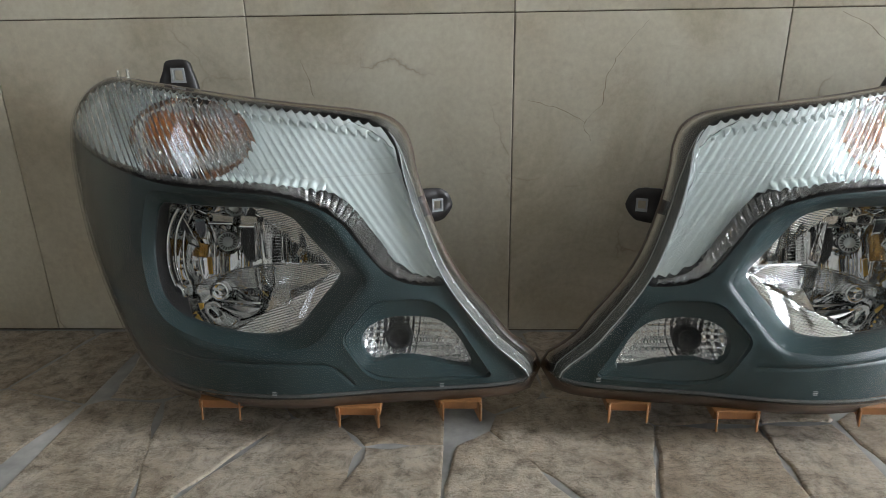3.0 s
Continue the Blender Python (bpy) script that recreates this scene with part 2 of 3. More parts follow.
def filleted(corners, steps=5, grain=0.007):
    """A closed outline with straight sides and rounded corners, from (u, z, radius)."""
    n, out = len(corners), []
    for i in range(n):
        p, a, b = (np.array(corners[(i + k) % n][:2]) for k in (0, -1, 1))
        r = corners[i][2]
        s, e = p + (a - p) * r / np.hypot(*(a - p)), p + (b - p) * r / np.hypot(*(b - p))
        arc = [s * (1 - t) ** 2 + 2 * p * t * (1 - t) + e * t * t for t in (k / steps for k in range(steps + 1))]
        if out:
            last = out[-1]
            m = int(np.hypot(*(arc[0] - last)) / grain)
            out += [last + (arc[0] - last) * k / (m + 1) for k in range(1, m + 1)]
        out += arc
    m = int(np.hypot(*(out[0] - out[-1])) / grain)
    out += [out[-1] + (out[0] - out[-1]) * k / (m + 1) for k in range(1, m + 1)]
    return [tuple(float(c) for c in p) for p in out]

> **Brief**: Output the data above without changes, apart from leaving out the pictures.

> **Full output**:
3.0 s
Continue the Blender Python (bpy) script that recreates this scene with part 2 of 3. More parts follow.
def filleted(corners, steps=5, grain=0.007):
    """A closed outline with straight sides and rounded corners, from (u, z, radius)."""
    n, out = len(corners), []
    for i in range(n):
        p, a, b = (np.array(corners[(i + k) % n][:2]) for k in (0, -1, 1))
        r = corners[i][2]
        s, e = p + (a - p) * r / np.hypot(*(a - p)), p + (b - p) * r / np.hypot(*(b - p))
        arc = [s * (1 - t) ** 2 + 2 * p * t * (1 - t) + e * t * t for t in (k / steps for k in range(steps + 1))]
        if out:
            last = out[-1]
            m = int(np.hypot(*(arc[0] - last)) / grain)
            out += [last + (arc[0] - last) * k / (m + 1) for k in range(1, m + 1)]
        out += arc
    m = int(np.hypot(*(out[0] - out[-1])) / grain)
    out += [out[-1] + (out[0] - out[-1]) * k / (m + 1) for k in range(1, m + 1)]
    return [tuple(float(c) for c in p) for p in out]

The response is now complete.